Find out how to account for VAT when you rent out and part-exchange pre-recorded video cassette films.
This notice cancels and replaces Notice 700/14 (January 2014). Details of any changes to the previous version can be found in paragraph 1.2 of this notice.
1. Video cassette films: rental and part exchange
1.1 What this notice is about
It explains how to account for VAT on the supply of pre-recorded video cassette films to the public under rental and part-exchange arrangements. It also explains the difference between the 2 types of transaction.
1.2 What’s changed
Under section ‘Help us improve this notice’ the address for Customs and Indirect Tax Directorate has been updated.
1.3 Who should read this notice
It’s intended for businesses which supply pre-recorded video cassette films to the public under rental or part-exchange arrangements.
1.4 What are the differences between rental and part-exchange
In both cases, your customer may bring you a film and, probably, some money and receive another in return. But the way you must account for VAT on films you lend out is different from the treatment of films you sell by part-exchange.
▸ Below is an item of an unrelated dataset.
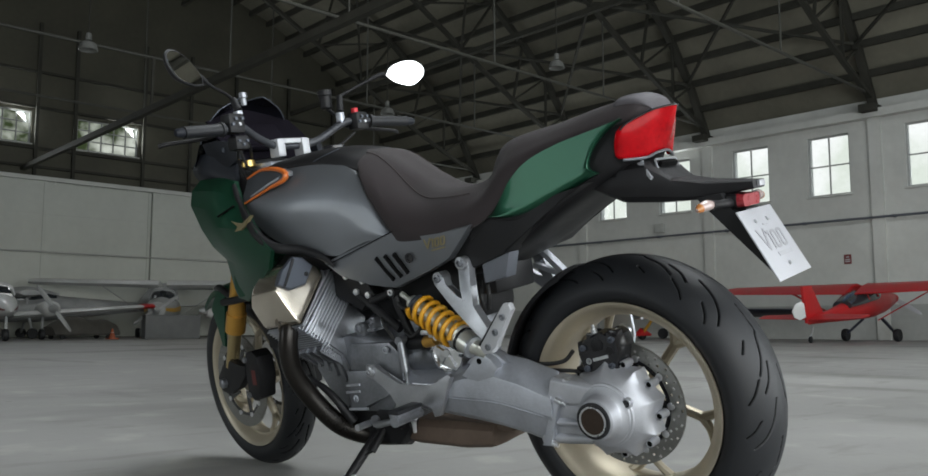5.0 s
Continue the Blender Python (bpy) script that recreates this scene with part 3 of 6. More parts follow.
def drilled_disc(parent, centre, r0, r1, thick, rows, count, label, legs=0, pitch=6, bore=0.0026):
    """A brake disc with holes through it, and its dark carrier."""
    steps = count * pitch
    radii = [r0]
    for k in range(rows):
        mid = r0 + (r1 - r0) * (k + 0.65) / (rows + 0.3)
        radii += [mid - bore, mid + bore]
    radii.append(r1)
    bm = BM()
    c = Vector(centre)
    top = [[bm.verts.new(c + Vector((r * math.cos(2 * math.pi * k / steps), thick / 2, r * math.sin(2 * math.pi * k / steps)))) for k in range(steps)] for r in radii]
    low = [[bm.verts.new(v.co - Vector((0, thick, 0))) for v in ring] for ring in top]

    def hole(i, k):
        return i % 2 == 1 and i < len(radii) - 1 and (k + 2 * (i // 2)) % pitch == 0
    for i in range(len(radii) - 1):
        for k in range(steps):
            q = (k + 1) % steps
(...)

In a rental scheme your customer borrows the film and must normally return it to you by a given date. The film remains your property. For VAT purposes you’re making a supply of services, the loan of the film, and you must account for VAT on the amount paid for the use of the film over the rental period.
In a part-exchange transaction you accept your customer’s film as payment, or part payment for another film which then becomes your customer’s property. For VAT purposes you’re making a supply of goods, the film itself, and you must account for VAT on the amount that your customer would have had to pay for the film if there had been no part-exchange.
If you sell or resell films that you have accepted in part-exchange, you may be able to use the second-hand margin scheme, see VAT Notice 718: the Margin Scheme and global accounting for second-hand goods, works of art, antiques and collectors’ items.
1.5 How to account for other charges
If you charge a fee or subscription for membership of your club or library you must account for VAT on the amount you charge. This applies even if you refund the membership fee when your customers give up their membership.
If you charge a refundable deposit for the safe return of a rented film, the deposit is not taxable. This applies even if you keep the deposit because the film is lost or damaged.
If you charge for the late return of the film, then this counts as a further payment for use of the film, and you must account for VAT on the amount you charge. This applies whether you call the charge a ‘fine’, ‘excess charge’ or anything else.
1.6 If you use a retail scheme
If you use the Point of Sale Scheme you work out your output tax by including all membership fees and rental payments in your daily gross takings. The rules in paragraph 1.4 about part-exchange goods mean that your daily gross takings must include the value of any films you accept in part-exchange.
If you use the Direct Calculation Scheme and mark up your zero-rated purchases, you may include rental and membership income in your daily gross takings and perform your scheme calculation in the normal way.
If you use any other scheme, you must calculate VAT on rental and membership fees separately outside your normal retail scheme calculation. You must not include in such calculations the value of any videos bought for rental. This is because those schemes are ways of calculating VAT on goods bought for resale and are not suitable for calculating VAT on services.
1.7 Supplies of DVDs and video games
You may also supply DVDs and video games in a similar fashion, if so you should follow a similar approach.